## start

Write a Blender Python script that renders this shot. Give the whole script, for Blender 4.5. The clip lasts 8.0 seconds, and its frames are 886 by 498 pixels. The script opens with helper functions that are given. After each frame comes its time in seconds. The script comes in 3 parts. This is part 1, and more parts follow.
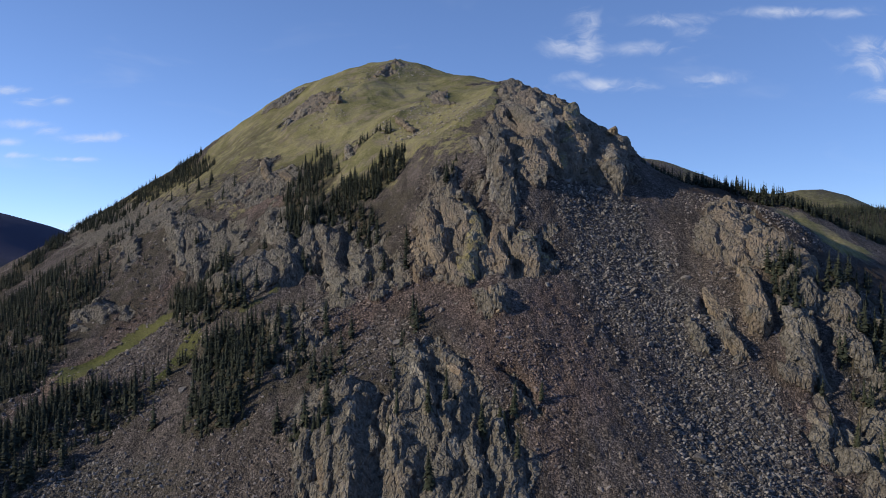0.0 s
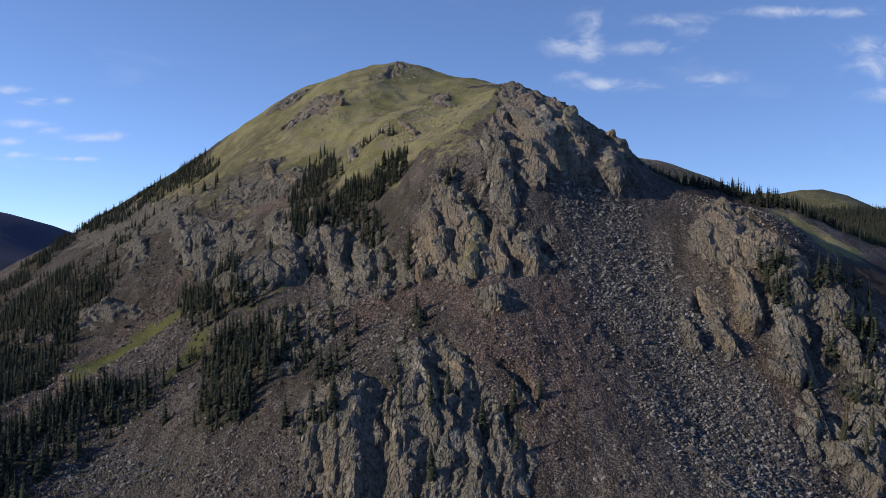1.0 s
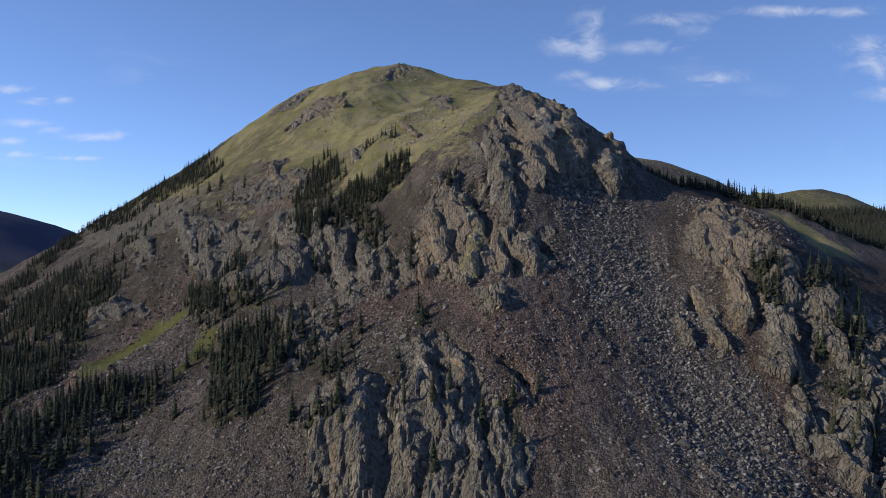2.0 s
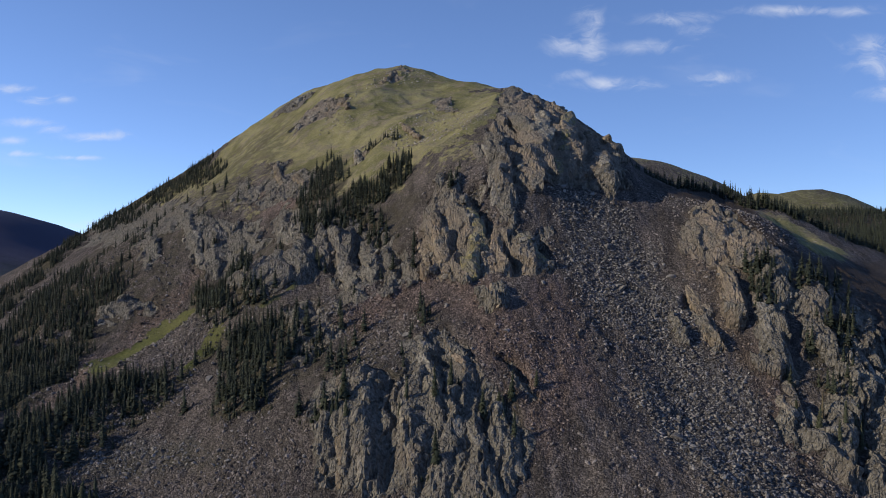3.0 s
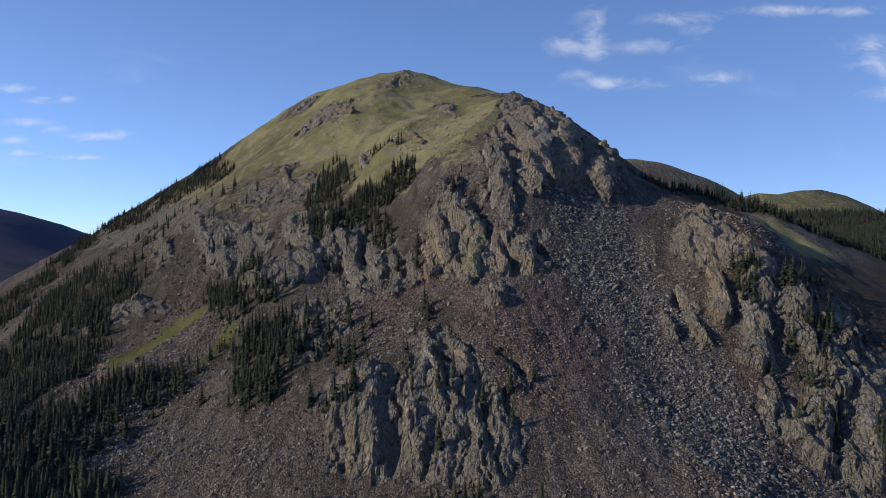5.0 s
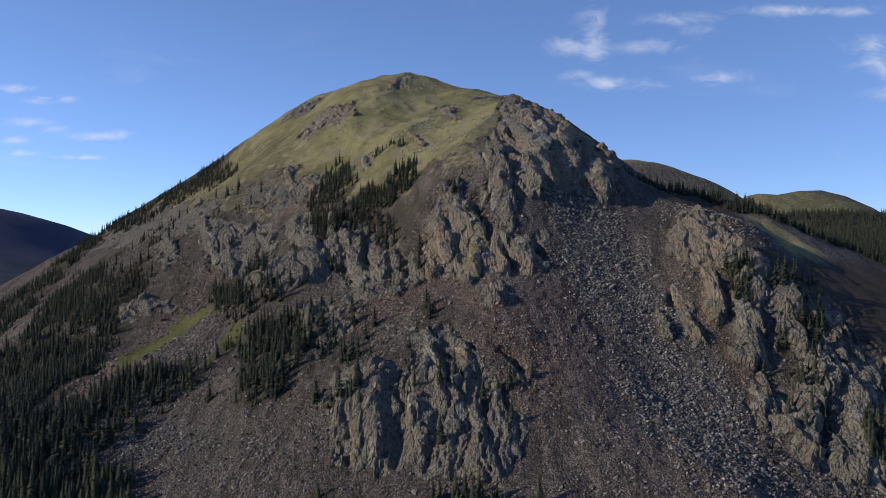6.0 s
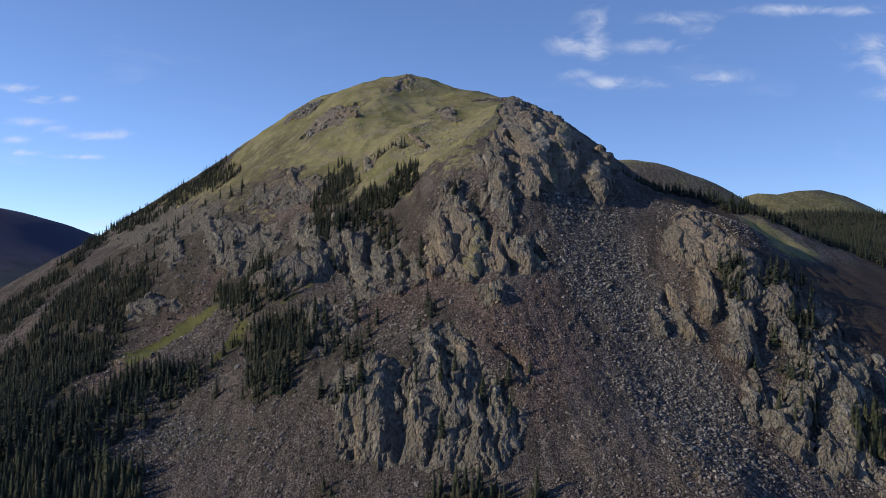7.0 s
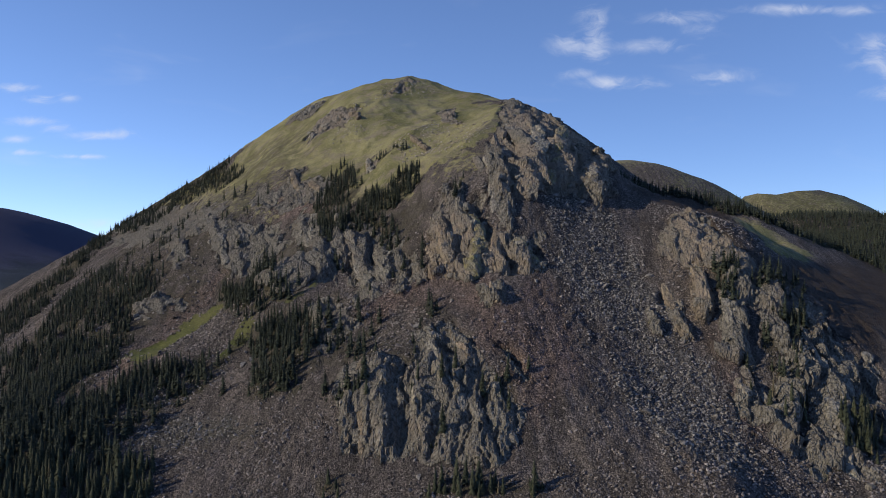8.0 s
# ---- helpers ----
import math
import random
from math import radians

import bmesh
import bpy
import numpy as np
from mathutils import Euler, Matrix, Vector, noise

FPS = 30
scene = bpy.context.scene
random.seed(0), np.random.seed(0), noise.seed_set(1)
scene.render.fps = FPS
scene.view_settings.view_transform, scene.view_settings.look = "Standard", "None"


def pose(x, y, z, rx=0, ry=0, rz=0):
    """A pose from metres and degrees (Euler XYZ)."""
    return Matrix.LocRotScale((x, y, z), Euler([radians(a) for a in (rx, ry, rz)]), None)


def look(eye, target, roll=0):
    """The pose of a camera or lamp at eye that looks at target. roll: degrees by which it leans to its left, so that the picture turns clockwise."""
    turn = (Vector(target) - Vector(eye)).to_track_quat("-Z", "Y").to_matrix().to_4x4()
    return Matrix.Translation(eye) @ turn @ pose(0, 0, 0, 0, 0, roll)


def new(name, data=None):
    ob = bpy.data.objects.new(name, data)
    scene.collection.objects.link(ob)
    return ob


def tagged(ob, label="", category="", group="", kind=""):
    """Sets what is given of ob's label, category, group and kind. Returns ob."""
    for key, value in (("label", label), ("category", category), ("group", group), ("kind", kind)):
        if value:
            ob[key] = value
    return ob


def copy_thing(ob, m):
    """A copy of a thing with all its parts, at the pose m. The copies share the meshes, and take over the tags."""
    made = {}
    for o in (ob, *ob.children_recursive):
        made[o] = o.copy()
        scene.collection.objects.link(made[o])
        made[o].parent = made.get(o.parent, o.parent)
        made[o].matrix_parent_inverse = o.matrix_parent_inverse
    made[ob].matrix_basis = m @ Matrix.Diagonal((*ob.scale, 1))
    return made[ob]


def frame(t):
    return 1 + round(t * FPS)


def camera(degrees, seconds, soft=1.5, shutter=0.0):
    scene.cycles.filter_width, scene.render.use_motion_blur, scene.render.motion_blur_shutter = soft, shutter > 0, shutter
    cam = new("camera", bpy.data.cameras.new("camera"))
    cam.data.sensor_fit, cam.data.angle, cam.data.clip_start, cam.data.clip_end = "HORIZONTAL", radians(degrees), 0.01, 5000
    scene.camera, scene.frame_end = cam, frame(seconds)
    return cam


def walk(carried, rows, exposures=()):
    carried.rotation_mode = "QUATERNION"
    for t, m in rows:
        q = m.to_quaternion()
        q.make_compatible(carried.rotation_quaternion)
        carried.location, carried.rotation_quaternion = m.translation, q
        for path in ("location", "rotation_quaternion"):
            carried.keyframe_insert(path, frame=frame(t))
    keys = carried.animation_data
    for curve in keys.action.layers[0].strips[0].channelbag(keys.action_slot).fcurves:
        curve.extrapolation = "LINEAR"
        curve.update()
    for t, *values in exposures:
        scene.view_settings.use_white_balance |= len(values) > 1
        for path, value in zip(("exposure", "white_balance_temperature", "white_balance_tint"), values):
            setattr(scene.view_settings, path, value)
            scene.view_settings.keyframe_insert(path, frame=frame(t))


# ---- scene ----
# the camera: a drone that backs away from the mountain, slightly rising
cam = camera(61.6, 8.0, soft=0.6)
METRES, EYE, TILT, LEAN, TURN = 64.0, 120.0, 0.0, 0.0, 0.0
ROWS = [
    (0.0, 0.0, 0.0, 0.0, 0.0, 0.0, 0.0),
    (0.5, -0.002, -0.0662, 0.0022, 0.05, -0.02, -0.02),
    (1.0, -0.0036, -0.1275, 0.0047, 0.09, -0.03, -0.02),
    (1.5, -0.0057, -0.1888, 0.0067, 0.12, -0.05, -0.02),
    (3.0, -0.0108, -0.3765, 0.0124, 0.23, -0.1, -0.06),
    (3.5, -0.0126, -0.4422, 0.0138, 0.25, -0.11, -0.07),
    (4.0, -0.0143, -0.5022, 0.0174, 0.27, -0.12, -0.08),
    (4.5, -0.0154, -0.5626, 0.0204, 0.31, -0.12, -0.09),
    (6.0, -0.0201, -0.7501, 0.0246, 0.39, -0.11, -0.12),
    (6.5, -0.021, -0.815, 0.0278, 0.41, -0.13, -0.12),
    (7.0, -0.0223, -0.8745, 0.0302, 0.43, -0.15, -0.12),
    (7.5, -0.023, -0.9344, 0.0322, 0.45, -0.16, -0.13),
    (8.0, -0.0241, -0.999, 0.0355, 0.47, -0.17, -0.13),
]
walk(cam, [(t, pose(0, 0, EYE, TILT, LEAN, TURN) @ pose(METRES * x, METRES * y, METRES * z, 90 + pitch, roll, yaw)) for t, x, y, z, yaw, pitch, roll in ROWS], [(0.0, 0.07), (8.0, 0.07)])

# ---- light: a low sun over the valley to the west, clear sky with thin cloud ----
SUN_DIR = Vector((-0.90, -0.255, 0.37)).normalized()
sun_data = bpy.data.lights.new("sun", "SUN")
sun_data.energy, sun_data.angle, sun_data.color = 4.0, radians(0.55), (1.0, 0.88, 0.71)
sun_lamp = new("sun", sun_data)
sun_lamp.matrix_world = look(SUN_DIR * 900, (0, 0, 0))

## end
## start

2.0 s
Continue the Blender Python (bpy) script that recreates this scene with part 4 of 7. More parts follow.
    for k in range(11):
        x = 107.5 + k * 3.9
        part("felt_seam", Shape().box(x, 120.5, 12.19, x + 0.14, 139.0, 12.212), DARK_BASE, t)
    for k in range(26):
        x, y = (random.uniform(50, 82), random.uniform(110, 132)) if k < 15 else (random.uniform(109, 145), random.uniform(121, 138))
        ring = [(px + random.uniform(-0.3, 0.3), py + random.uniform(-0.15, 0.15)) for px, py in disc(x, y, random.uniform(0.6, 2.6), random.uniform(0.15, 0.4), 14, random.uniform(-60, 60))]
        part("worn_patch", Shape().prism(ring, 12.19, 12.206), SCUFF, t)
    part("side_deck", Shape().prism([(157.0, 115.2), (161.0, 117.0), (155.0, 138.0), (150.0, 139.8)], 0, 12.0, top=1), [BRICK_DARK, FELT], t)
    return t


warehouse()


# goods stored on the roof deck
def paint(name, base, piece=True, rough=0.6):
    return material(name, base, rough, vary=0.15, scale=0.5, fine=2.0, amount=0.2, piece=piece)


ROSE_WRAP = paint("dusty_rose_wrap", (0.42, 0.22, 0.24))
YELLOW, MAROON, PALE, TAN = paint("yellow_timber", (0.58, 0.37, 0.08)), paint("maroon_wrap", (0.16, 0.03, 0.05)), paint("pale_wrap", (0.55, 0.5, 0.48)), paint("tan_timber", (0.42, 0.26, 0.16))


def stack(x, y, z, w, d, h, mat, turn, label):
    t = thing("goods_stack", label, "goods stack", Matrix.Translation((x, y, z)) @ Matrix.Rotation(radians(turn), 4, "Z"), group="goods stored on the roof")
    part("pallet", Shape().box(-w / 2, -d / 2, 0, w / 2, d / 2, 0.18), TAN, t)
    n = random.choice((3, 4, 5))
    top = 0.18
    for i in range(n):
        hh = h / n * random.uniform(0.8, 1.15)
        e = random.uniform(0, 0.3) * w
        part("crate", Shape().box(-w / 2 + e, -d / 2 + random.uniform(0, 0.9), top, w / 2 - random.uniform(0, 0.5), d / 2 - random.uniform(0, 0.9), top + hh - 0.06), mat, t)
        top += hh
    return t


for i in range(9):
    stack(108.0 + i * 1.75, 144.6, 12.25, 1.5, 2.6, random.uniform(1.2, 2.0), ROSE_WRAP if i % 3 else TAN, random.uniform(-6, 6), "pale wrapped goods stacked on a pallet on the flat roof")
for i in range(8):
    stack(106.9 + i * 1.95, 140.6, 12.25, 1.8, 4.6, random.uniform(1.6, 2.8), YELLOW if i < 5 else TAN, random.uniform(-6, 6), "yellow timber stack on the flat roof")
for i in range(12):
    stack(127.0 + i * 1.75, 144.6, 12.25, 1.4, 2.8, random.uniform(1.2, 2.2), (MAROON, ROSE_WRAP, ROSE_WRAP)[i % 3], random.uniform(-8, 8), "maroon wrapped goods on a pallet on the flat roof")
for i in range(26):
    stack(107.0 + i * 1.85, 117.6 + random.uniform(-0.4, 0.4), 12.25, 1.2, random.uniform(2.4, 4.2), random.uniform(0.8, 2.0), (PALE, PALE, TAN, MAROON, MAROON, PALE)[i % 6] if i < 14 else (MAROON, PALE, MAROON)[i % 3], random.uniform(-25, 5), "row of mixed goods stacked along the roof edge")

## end

STATED TASK: Collect, from the material above, every line containing the word "link".

RESULT FOR THIS TASK:
    scene.collection.objects.link(ob)
        scene.collection.objects.link(made[o])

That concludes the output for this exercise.